» WRITTEN PROBLEM
Print only the lines from the top of the data through the line with "return out + [keys[-1]]", both included, skipping every picture.

» PROVIDED DATA
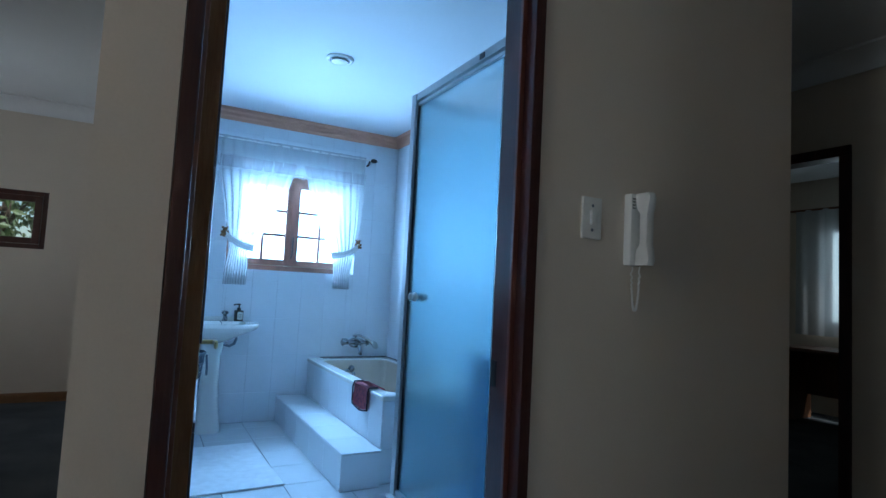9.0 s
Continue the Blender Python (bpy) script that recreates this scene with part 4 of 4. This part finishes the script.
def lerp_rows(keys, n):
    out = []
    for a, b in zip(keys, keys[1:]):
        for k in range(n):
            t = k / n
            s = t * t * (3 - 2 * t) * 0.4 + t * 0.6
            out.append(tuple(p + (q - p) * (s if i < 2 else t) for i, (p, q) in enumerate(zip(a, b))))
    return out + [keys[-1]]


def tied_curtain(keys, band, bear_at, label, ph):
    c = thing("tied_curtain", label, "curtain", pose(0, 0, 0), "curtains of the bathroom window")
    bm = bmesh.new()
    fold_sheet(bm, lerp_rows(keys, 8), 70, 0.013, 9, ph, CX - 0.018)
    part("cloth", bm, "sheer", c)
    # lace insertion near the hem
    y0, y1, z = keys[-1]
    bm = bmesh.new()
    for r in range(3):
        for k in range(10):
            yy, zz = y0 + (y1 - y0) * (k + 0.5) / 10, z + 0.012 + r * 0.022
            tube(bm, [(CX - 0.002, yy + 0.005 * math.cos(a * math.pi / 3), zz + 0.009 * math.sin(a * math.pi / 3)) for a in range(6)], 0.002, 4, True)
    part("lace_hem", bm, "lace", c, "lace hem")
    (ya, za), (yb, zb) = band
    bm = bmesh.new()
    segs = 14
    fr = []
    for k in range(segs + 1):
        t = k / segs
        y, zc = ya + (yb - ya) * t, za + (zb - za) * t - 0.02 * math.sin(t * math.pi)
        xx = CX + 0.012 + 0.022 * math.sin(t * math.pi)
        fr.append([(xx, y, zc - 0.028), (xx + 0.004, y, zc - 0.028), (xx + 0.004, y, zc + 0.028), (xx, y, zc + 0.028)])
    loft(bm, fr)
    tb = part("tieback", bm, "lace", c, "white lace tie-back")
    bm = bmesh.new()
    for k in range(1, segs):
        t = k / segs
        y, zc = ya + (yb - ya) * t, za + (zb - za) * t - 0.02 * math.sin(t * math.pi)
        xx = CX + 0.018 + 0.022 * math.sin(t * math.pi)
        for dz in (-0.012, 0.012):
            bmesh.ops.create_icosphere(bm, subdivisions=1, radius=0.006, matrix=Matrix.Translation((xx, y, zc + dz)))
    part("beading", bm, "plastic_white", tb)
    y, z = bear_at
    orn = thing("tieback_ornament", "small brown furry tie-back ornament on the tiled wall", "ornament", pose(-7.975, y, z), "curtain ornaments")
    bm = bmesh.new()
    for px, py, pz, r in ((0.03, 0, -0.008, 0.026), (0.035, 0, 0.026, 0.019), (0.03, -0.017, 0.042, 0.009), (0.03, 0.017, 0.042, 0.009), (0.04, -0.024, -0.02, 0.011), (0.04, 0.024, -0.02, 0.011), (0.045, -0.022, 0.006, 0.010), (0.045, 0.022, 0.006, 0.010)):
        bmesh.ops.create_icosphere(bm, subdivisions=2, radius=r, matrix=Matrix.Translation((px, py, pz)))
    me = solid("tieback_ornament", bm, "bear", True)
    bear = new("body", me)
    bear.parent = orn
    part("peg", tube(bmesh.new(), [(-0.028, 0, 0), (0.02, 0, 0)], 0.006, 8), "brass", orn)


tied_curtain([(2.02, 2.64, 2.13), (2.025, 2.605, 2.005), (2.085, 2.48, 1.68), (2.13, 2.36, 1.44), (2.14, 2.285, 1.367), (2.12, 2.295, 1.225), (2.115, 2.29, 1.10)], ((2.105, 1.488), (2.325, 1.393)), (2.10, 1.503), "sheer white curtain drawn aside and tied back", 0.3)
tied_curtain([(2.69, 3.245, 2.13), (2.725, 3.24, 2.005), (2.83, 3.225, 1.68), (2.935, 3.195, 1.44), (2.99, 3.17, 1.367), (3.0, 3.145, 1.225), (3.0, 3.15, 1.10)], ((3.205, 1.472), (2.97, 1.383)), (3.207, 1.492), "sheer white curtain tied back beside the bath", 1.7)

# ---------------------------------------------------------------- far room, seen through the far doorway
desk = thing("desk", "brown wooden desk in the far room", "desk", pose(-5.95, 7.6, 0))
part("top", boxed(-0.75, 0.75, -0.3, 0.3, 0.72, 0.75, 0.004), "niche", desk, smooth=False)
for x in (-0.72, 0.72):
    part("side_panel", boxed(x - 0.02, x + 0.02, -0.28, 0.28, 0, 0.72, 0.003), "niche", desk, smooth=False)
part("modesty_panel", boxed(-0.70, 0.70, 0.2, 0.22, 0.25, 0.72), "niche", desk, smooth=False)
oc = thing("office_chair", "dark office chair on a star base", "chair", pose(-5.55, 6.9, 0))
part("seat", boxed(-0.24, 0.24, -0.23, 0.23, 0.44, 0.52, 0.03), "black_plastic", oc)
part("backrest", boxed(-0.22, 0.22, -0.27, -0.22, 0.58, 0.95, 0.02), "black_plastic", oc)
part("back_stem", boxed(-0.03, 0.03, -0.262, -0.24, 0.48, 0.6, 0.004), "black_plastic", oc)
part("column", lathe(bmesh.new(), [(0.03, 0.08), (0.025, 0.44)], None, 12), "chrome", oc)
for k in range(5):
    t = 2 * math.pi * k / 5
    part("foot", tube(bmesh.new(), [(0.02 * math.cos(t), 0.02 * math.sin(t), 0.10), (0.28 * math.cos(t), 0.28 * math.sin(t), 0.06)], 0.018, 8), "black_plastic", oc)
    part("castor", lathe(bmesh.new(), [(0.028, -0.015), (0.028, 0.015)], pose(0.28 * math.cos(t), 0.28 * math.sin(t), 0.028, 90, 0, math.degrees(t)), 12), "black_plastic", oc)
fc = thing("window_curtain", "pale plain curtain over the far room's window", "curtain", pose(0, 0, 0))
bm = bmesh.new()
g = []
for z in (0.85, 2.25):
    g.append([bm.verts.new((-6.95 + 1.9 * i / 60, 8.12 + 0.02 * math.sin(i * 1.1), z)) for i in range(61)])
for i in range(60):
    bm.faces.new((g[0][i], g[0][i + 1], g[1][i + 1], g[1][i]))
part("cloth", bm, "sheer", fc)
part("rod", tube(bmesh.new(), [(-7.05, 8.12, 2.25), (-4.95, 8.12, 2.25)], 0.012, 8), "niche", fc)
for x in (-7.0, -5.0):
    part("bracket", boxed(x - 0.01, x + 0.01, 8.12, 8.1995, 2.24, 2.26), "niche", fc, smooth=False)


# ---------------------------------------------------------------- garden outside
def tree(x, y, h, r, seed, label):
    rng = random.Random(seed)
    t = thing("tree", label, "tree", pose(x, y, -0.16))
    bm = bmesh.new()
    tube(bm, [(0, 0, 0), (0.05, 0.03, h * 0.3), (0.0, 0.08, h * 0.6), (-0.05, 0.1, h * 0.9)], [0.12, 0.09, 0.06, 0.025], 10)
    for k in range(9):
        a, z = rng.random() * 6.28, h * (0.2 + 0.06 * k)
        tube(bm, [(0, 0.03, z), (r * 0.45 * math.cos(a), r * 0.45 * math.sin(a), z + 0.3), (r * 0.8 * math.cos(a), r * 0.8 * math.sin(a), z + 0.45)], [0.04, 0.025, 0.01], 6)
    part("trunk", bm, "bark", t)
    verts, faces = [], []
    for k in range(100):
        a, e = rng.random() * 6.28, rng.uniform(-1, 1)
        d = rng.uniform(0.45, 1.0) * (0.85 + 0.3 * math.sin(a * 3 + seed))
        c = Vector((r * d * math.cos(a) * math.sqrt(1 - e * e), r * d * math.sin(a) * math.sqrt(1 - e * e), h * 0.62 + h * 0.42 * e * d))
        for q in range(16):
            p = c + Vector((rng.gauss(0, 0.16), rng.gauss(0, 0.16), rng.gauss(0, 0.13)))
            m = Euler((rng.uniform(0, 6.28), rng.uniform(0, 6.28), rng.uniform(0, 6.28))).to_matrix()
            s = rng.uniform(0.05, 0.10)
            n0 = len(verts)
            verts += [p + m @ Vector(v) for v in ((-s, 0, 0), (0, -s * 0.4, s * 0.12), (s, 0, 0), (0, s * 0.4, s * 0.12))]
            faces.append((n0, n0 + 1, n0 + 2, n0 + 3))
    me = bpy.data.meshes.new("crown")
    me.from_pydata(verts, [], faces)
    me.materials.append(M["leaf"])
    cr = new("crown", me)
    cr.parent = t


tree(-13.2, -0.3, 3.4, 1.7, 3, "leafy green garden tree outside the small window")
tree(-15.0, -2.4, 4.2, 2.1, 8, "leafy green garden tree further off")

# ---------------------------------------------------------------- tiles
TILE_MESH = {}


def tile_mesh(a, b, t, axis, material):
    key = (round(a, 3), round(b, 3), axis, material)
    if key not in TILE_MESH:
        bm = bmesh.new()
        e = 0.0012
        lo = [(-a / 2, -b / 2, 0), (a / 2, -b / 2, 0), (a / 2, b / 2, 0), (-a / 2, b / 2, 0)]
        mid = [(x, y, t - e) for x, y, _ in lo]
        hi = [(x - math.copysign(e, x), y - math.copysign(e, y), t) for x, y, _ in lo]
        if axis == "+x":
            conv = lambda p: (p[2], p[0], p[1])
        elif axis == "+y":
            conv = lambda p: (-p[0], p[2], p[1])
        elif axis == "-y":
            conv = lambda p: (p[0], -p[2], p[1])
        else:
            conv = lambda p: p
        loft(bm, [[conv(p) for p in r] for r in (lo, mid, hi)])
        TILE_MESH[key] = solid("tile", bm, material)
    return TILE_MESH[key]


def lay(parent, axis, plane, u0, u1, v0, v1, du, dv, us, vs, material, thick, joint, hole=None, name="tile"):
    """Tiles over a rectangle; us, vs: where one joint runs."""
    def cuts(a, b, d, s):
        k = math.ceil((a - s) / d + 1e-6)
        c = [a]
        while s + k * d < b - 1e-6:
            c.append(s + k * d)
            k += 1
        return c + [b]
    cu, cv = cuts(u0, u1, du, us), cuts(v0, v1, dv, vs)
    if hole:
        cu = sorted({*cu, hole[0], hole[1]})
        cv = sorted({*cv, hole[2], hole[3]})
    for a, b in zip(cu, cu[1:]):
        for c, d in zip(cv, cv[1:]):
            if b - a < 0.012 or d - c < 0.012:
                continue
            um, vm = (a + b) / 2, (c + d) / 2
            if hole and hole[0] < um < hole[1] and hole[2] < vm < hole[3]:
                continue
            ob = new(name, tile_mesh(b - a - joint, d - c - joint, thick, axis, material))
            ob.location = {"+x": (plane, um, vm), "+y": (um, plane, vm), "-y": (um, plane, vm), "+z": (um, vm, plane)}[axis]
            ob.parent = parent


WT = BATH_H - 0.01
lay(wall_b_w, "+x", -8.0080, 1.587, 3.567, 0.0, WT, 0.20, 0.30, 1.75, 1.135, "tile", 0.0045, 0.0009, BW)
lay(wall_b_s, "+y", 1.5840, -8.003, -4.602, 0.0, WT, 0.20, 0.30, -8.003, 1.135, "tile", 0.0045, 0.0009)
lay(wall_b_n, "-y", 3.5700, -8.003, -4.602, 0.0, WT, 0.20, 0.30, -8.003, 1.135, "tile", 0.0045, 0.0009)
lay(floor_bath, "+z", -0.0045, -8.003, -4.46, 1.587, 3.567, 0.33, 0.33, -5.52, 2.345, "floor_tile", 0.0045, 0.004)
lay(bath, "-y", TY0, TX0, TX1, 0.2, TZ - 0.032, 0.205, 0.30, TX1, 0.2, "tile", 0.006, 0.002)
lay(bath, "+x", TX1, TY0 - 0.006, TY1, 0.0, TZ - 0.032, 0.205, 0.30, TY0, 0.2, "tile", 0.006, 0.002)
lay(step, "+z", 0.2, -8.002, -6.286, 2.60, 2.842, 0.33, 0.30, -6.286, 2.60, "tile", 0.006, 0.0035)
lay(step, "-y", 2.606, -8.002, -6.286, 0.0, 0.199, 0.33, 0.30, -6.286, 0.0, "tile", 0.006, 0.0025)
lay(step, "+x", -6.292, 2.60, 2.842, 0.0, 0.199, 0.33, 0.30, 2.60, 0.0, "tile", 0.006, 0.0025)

» TASK SOLUTION
9.0 s
Continue the Blender Python (bpy) script that recreates this scene with part 4 of 4. This part finishes the script.
def lerp_rows(keys, n):
    out = []
    for a, b in zip(keys, keys[1:]):
        for k in range(n):
            t = k / n
            s = t * t * (3 - 2 * t) * 0.4 + t * 0.6
            out.append(tuple(p + (q - p) * (s if i < 2 else t) for i, (p, q) in enumerate(zip(a, b))))
    return out + [keys[-1]]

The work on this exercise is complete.